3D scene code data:
————————
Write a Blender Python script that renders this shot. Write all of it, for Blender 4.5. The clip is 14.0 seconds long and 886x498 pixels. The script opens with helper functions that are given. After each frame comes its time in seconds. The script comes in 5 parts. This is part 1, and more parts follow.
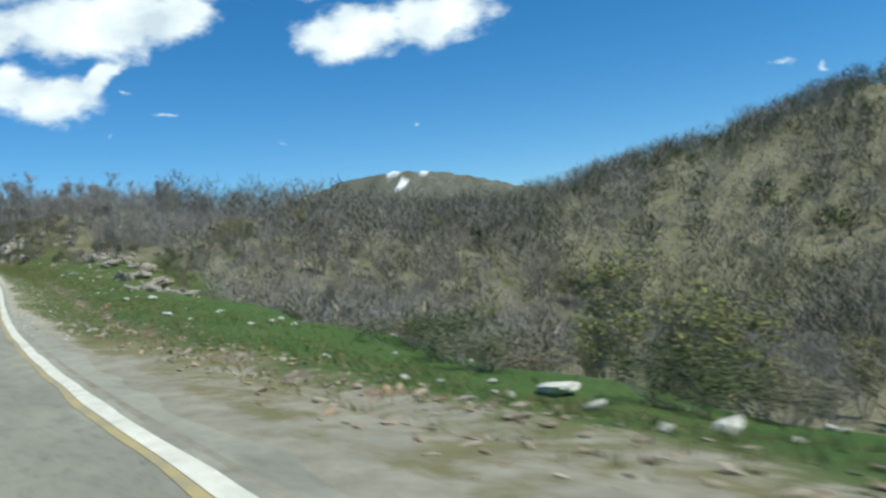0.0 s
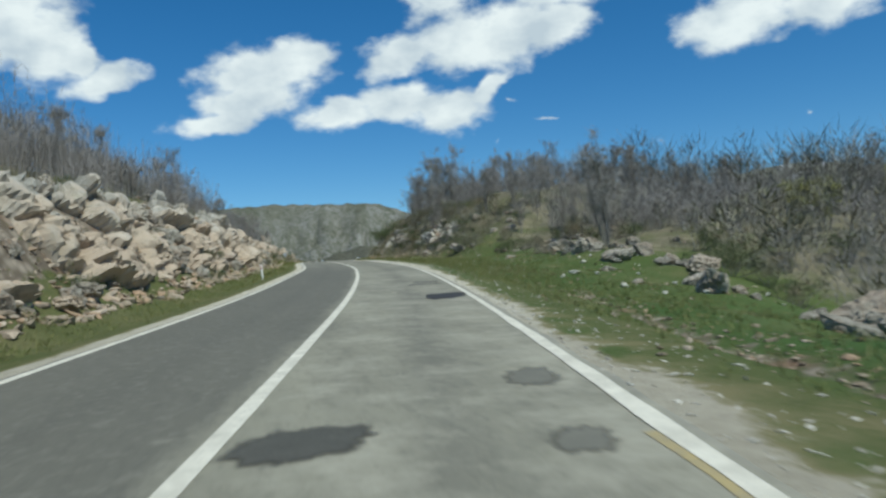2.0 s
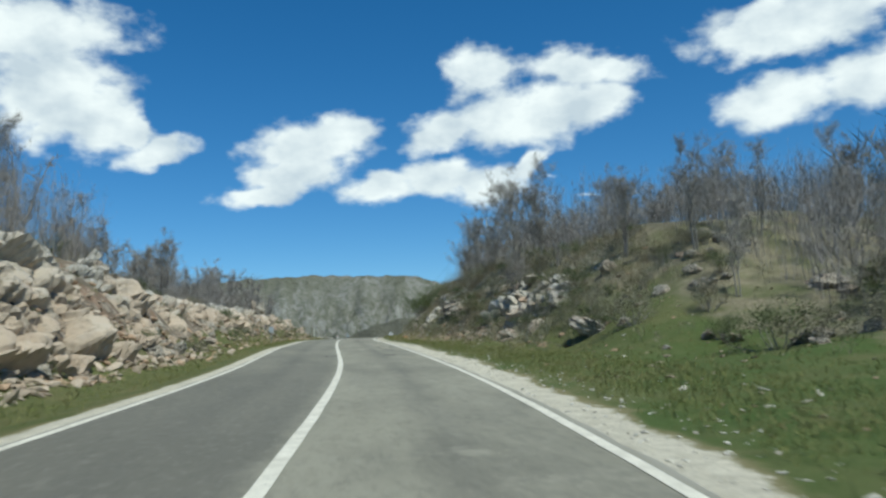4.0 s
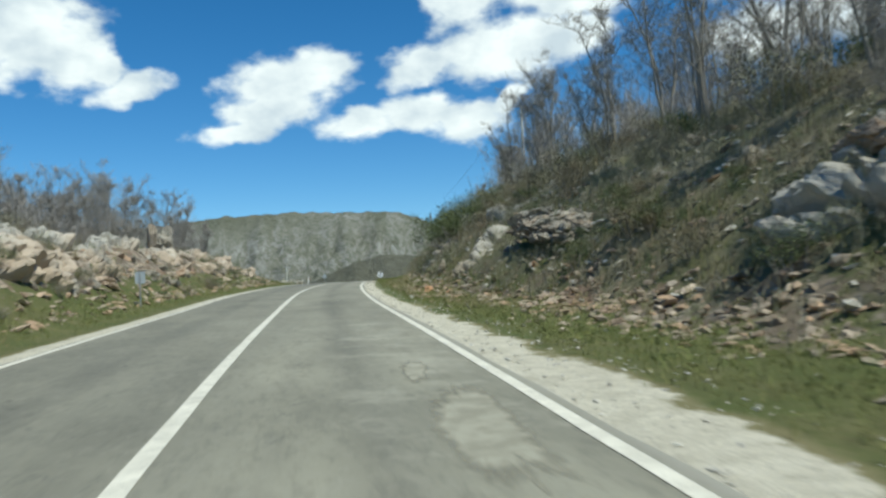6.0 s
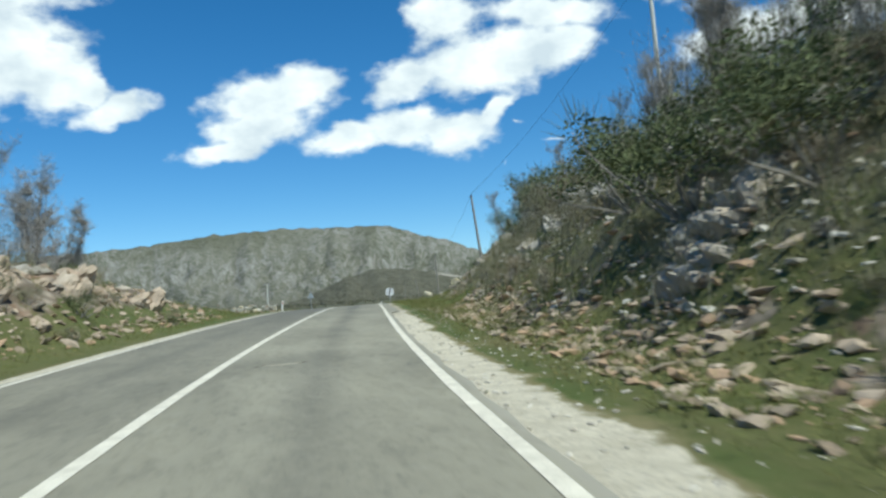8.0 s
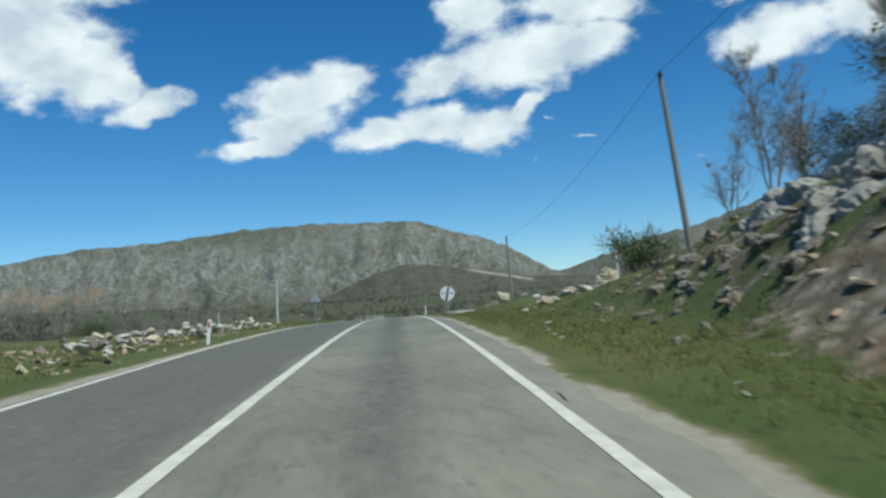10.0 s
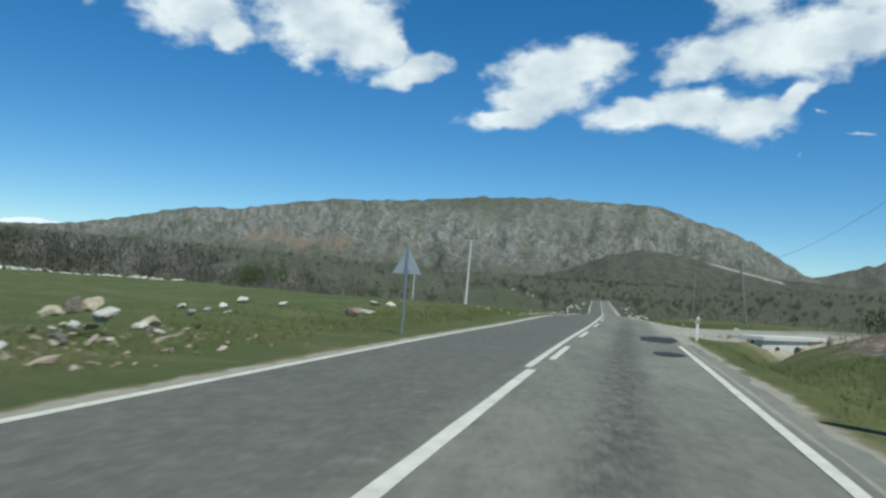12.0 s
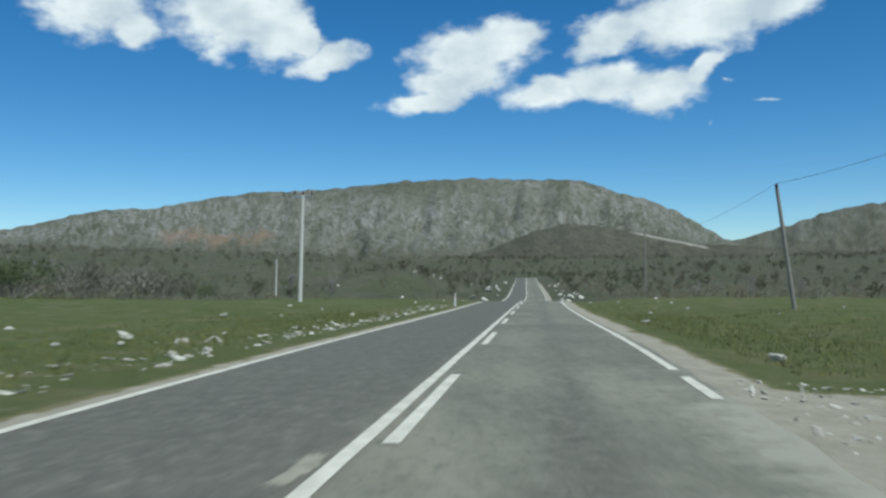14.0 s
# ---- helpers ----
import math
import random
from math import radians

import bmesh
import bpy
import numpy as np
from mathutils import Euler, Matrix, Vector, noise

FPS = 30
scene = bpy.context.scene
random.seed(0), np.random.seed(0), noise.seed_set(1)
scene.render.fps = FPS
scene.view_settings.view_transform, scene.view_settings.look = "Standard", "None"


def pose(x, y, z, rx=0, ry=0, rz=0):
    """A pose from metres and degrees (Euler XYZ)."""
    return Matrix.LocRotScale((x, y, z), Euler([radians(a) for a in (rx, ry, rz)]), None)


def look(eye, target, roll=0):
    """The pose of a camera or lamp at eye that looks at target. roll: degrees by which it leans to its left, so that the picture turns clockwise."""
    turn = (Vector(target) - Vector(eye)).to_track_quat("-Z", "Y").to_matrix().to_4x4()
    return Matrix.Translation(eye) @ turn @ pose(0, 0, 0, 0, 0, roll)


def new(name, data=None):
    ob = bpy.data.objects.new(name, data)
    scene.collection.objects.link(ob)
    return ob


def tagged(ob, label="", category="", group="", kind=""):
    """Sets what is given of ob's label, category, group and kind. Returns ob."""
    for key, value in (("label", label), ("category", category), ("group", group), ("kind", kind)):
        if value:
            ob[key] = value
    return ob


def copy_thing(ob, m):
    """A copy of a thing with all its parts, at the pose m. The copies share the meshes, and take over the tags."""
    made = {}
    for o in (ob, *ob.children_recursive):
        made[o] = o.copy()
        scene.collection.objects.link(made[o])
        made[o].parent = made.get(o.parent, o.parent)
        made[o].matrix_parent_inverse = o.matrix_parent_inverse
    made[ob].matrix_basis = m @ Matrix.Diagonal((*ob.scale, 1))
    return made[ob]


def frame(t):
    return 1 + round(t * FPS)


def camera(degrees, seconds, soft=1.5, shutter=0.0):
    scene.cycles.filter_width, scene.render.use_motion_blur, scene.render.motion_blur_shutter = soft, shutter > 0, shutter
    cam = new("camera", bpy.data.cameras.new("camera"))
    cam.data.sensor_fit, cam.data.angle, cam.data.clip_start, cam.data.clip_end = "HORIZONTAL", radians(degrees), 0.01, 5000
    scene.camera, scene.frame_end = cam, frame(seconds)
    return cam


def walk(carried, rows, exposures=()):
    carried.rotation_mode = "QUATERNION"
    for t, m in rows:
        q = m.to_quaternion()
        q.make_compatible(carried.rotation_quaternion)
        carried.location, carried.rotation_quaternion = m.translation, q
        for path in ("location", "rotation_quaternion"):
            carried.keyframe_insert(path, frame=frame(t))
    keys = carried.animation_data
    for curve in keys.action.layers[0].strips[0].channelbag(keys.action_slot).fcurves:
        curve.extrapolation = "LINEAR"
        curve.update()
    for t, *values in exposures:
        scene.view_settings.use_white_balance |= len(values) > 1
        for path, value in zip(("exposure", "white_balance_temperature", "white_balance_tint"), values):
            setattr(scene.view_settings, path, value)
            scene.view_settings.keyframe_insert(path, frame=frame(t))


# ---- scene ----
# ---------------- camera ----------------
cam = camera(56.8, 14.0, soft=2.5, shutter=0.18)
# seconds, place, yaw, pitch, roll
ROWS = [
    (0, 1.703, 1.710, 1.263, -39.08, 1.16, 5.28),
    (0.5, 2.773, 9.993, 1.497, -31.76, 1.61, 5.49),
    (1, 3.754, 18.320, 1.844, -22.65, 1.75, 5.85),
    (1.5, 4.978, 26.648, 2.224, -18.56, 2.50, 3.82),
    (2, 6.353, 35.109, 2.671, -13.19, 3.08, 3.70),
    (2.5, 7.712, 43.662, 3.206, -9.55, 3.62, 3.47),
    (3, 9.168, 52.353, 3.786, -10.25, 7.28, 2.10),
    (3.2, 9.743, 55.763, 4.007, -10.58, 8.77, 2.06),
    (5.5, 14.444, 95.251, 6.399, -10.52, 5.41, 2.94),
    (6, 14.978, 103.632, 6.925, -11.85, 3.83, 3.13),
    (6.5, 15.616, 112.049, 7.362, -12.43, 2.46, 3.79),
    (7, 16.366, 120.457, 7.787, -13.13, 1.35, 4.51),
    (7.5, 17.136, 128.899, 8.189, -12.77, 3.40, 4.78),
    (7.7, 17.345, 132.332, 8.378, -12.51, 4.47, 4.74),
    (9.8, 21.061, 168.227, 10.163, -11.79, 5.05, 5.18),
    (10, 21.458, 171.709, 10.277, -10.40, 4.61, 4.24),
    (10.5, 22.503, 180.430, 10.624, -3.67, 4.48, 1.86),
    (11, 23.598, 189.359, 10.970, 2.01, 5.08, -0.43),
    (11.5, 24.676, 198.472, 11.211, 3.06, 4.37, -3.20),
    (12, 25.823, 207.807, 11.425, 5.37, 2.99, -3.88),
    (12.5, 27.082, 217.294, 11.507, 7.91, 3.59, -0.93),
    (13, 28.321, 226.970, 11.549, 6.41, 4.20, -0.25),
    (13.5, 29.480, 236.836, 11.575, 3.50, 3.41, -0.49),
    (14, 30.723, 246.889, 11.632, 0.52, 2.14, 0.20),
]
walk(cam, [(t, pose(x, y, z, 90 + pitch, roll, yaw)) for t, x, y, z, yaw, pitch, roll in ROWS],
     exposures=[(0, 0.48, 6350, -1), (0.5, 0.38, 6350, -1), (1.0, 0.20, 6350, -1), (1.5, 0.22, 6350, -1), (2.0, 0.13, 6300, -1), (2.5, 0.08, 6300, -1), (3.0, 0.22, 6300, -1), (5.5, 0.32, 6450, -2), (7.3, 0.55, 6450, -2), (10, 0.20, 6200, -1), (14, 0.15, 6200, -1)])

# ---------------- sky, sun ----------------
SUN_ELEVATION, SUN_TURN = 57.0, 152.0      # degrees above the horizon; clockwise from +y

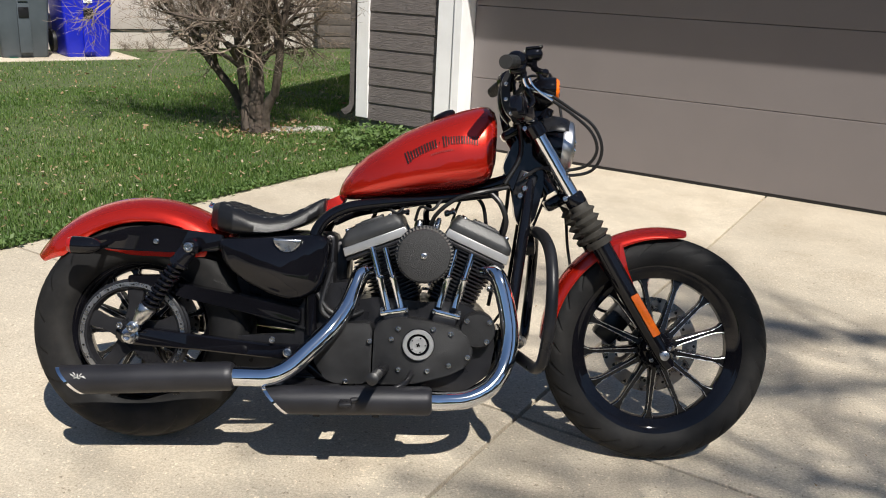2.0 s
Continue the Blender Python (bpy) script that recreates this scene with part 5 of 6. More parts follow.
————————
What this task involves:
Go through the listing above and write it out again exactly, dropping the pictures.

Answer to the problem:
Write a Blender Python script that renders this shot. Write all of it, for Blender 4.5. The clip is 14.0 seconds long and 886x498 pixels. The script opens with helper functions that are given. After each frame comes its time in seconds. The script comes in 5 parts. This is part 1, and more parts follow.
0.0 s
2.0 s
4.0 s
6.0 s
8.0 s
10.0 s
12.0 s
14.0 s
# ---- helpers ----
import math
import random
from math import radians

import bmesh
import bpy
import numpy as np
from mathutils import Euler, Matrix, Vector, noise

FPS = 30
scene = bpy.context.scene
random.seed(0), np.random.seed(0), noise.seed_set(1)
scene.render.fps = FPS
scene.view_settings.view_transform, scene.view_settings.look = "Standard", "None"


def pose(x, y, z, rx=0, ry=0, rz=0):
    """A pose from metres and degrees (Euler XYZ)."""
    return Matrix.LocRotScale((x, y, z), Euler([radians(a) for a in (rx, ry, rz)]), None)


def look(eye, target, roll=0):
    """The pose of a camera or lamp at eye that looks at target. roll: degrees by which it leans to its left, so that the picture turns clockwise."""
    turn = (Vector(target) - Vector(eye)).to_track_quat("-Z", "Y").to_matrix().to_4x4()
    return Matrix.Translation(eye) @ turn @ pose(0, 0, 0, 0, 0, roll)


def new(name, data=None):
    ob = bpy.data.objects.new(name, data)
    scene.collection.objects.link(ob)
    return ob


def tagged(ob, label="", category="", group="", kind=""):
    """Sets what is given of ob's label, category, group and kind. Returns ob."""
    for key, value in (("label", label), ("category", category), ("group", group), ("kind", kind)):
        if value:
            ob[key] = value
    return ob


def copy_thing(ob, m):
    """A copy of a thing with all its parts, at the pose m. The copies share the meshes, and take over the tags."""
    made = {}
    for o in (ob, *ob.children_recursive):
        made[o] = o.copy()
        scene.collection.objects.link(made[o])
        made[o].parent = made.get(o.parent, o.parent)
        made[o].matrix_parent_inverse = o.matrix_parent_inverse
    made[ob].matrix_basis = m @ Matrix.Diagonal((*ob.scale, 1))
    return made[ob]


def frame(t):
    return 1 + round(t * FPS)


def camera(degrees, seconds, soft=1.5, shutter=0.0):
    scene.cycles.filter_width, scene.render.use_motion_blur, scene.render.motion_blur_shutter = soft, shutter > 0, shutter
    cam = new("camera", bpy.data.cameras.new("camera"))
    cam.data.sensor_fit, cam.data.angle, cam.data.clip_start, cam.data.clip_end = "HORIZONTAL", radians(degrees), 0.01, 5000
    scene.camera, scene.frame_end = cam, frame(seconds)
    return cam


def walk(carried, rows, exposures=()):
    carried.rotation_mode = "QUATERNION"
    for t, m in rows:
        q = m.to_quaternion()
        q.make_compatible(carried.rotation_quaternion)
        carried.location, carried.rotation_quaternion = m.translation, q
        for path in ("location", "rotation_quaternion"):
            carried.keyframe_insert(path, frame=frame(t))
    keys = carried.animation_data
    for curve in keys.action.layers[0].strips[0].channelbag(keys.action_slot).fcurves:
        curve.extrapolation = "LINEAR"
        curve.update()
    for t, *values in exposures:
        scene.view_settings.use_white_balance |= len(values) > 1
        for path, value in zip(("exposure", "white_balance_temperature", "white_balance_tint"), values):
            setattr(scene.view_settings, path, value)
            scene.view_settings.keyframe_insert(path, frame=frame(t))


# ---- scene ----
# ---------------- camera ----------------
cam = camera(56.8, 14.0, soft=2.5, shutter=0.18)
# seconds, place, yaw, pitch, roll
ROWS = [
    (0, 1.703, 1.710, 1.263, -39.08, 1.16, 5.28),
    (0.5, 2.773, 9.993, 1.497, -31.76, 1.61, 5.49),
    (1, 3.754, 18.320, 1.844, -22.65, 1.75, 5.85),
    (1.5, 4.978, 26.648, 2.224, -18.56, 2.50, 3.82),
    (2, 6.353, 35.109, 2.671, -13.19, 3.08, 3.70),
    (2.5, 7.712, 43.662, 3.206, -9.55, 3.62, 3.47),
    (3, 9.168, 52.353, 3.786, -10.25, 7.28, 2.10),
    (3.2, 9.743, 55.763, 4.007, -10.58, 8.77, 2.06),
    (5.5, 14.444, 95.251, 6.399, -10.52, 5.41, 2.94),
    (6, 14.978, 103.632, 6.925, -11.85, 3.83, 3.13),
    (6.5, 15.616, 112.049, 7.362, -12.43, 2.46, 3.79),
    (7, 16.366, 120.457, 7.787, -13.13, 1.35, 4.51),
    (7.5, 17.136, 128.899, 8.189, -12.77, 3.40, 4.78),
    (7.7, 17.345, 132.332, 8.378, -12.51, 4.47, 4.74),
    (9.8, 21.061, 168.227, 10.163, -11.79, 5.05, 5.18),
    (10, 21.458, 171.709, 10.277, -10.40, 4.61, 4.24),
    (10.5, 22.503, 180.430, 10.624, -3.67, 4.48, 1.86),
    (11, 23.598, 189.359, 10.970, 2.01, 5.08, -0.43),
    (11.5, 24.676, 198.472, 11.211, 3.06, 4.37, -3.20),
    (12, 25.823, 207.807, 11.425, 5.37, 2.99, -3.88),
    (12.5, 27.082, 217.294, 11.507, 7.91, 3.59, -0.93),
    (13, 28.321, 226.970, 11.549, 6.41, 4.20, -0.25),
    (13.5, 29.480, 236.836, 11.575, 3.50, 3.41, -0.49),
    (14, 30.723, 246.889, 11.632, 0.52, 2.14, 0.20),
]
walk(cam, [(t, pose(x, y, z, 90 + pitch, roll, yaw)) for t, x, y, z, yaw, pitch, roll in ROWS],
     exposures=[(0, 0.48, 6350, -1), (0.5, 0.38, 6350, -1), (1.0, 0.20, 6350, -1), (1.5, 0.22, 6350, -1), (2.0, 0.13, 6300, -1), (2.5, 0.08, 6300, -1), (3.0, 0.22, 6300, -1), (5.5, 0.32, 6450, -2), (7.3, 0.55, 6450, -2), (10, 0.20, 6200, -1), (14, 0.15, 6200, -1)])

# ---------------- sky, sun ----------------
SUN_ELEVATION, SUN_TURN = 57.0, 152.0      # degrees above the horizon; clockwise from +y

2.0 s
Continue the Blender Python (bpy) script that recreates this scene with part 5 of 6. More parts follow.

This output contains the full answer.